In diesem Zusammenhang sieht die moldauische Regierung die derzeitige Gaskrise. Ministerpräsident Dorin Recean sprach von »Gaserpressung durch den Kreml«; Russland versuche, Moldau zu destabilisieren. Der ukrainische Journalist Serhij Sydorenko schrieb in einem Artikel der Online-Zeitung Jewropejska Prawda am 7. Januar, er halte es für wahrscheinlich, dass Russland die Gaslieferungen an Transnistrien bald teilweise wiederaufnehmen, dies aber als Errungenschaft eines kremlnahen Politikers darstellen werde: »Das Ziel des Kremls ist es, die derzeitige proeuropäische Regierung der Republik Moldau durch eine prorussische zu ersetzen und Transnistrien unter Bedingungen wieder in die Republik Moldau zu integrieren, die eine erneute Hinwendung des Landes zum Westen unmöglich machen.«

Kurzsichtige Politik der Regierung Moldaus

Eugen Muravschi vom moldauischen Think Tank Watchdog kritisierte auf Anfrage der Jungle World die kurzsichtige Politik der Regierung Moldaus. Sie kommuniziere kaum die Idee, dass derzeit eine Chance für eine Wiedereingliederung Transnistriens bestehe. Das erwecke den Eindruck, sie wolle, »dass diese besondere Energiekrise so schnell wie möglich vorbei ist, auch wenn dies bedeutet, dass Russland die Kontrolle in Transnistrien wiedererlangt«.

Obwohl Gazprom die Gaslieferungen jederzeit wiederaufnehmen könnte, versuchen Russland und Transnistrien, Moldau als alleinigen Schuldigen an der Krise und deren Nutznießer darzustellen. So sagte der transnistrische Präsident Wadim Krasnoselskij am 8. Januar, Transnistrien werde nicht auf die Knie fallen und um Beitritt zu Moldau betteln.

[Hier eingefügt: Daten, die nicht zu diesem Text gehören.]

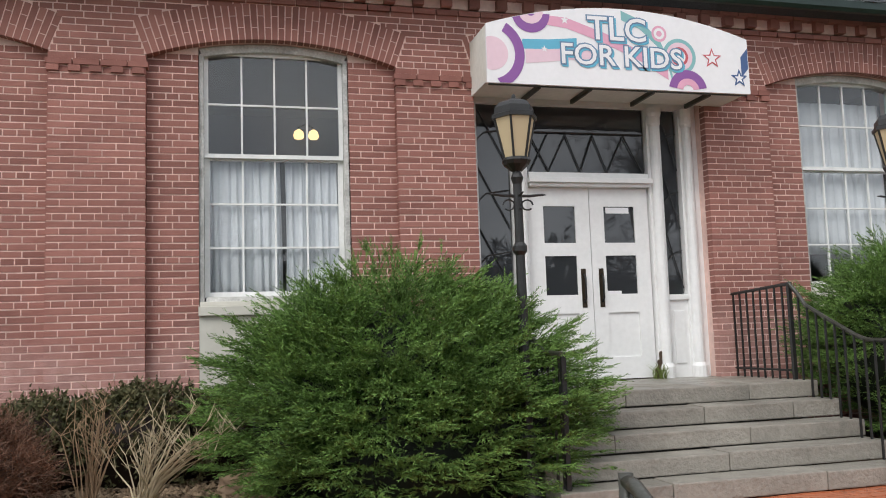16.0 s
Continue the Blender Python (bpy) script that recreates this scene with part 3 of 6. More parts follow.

Auch die Slowakei und Ungarn, zwei EU-Staaten mit kremlnahen Regierungen, sind von der Einstellung der russischen Gaslieferungen durch die Ukraine betroffen. Der slowakische Ministerpräsident Robert Fico drohte, als Vergeltung die Notstromversorgung der Ukraine einzustellen, die Hilfe für ukrainische Geflüchtete zu kürzen oder das Vetorecht in der EU zu gebrauchen, um zukünftig Hilfe für die Ukraine zu verhindern.